The guy who keeps this site started his own company – Cadex- years ago. The company produces battery analyzers, chargers and testers.

I would also recommend “Linden’s Handbook of Batteries” – the 4th edition was released in 2010 (see http://www.amazon.com/Lindens-Handbook-Batteries-Thomas-Reddy/dp/007162421X ).

I hope it may help someone.

The rapid discharge phenomenon is rather visible in the case of NiMH or NiCad chemistry. The following story is just an example — this is when I became aware of it.

I have a relatively old and cheap digital radio (~15 years old design) that was probably designed for alkaline batteries; to change the batteries you have to turn off the radio (digital on/off that put the electronics in standby) and rely on an internal capacitor capable to maintain the settings for about 1…2 minutes (depending on the battery voltage at the replacement time).

Because alkaline batteries have lower capacity than modern NiMH rechargeables, I switched to NiMH but with a “side effect”. When the battery is discharged enough to make the radio barely usable on AM and unusable on FM, I cannot turn it off (put it in standby) anymore and I cannot change the batteries without losing all the settings because the internal capacitor gets drained quickly by the still active electronics.

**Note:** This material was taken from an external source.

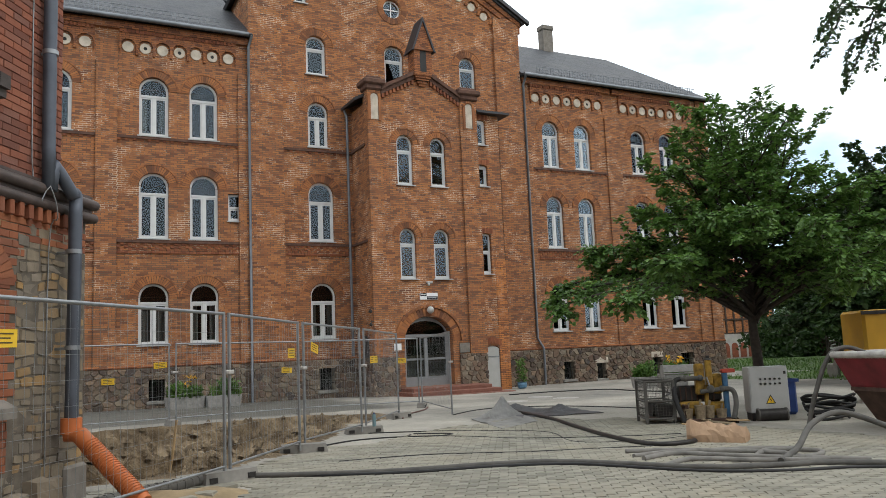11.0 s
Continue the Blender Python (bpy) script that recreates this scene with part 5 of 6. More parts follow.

It is obvious that the designer never had in mind such a sudden voltage drop (usually from 1.2V to 0.9V in 10…15 seconds) and the controller that handles the user keys (including the on/off button) does not respond to any user actions anymore. So, I end up reprogramming the settings after changing the batteries (i.e. setting the clock/alarm and 15 stations).

So, as designers we need to anticipate far more than our educated minds tell us in the first place. Users are always unpredictable and very inventive. Conditions may vary a lot as well in patterns that may never be anticipated enough (see the Chevy Volt case).

Like most of the current software that we have to deal with every day (see patches, updates, upgrades, etc) – perfection is an almost unachievable goal. Designing embedded systems, especially those used in safety critical applications, becomes a daunting task that very few are willing to appreciate. It is probably one of the most difficult jobs in the high-tech industry – and I’m not saying this because I am an Embedded Engineer.

The battery management problem is just another issue that we have to deal with. A really challenging one…

Many loads that are in use today are likely to be constant-power; even LED flashlights, typically, have a DC/DC converter to deliver constant power to the LED over the discharge voltage of the cell/battery pack.

In my experience the big problem is that even f you provide a good quality battery holder and electronics that works correctly down to 0.8V per cell the end user then defeats all your efforts by using rubbish batteries from some no-name source. These are not backed up by any specification and may very well fail as Franz describes.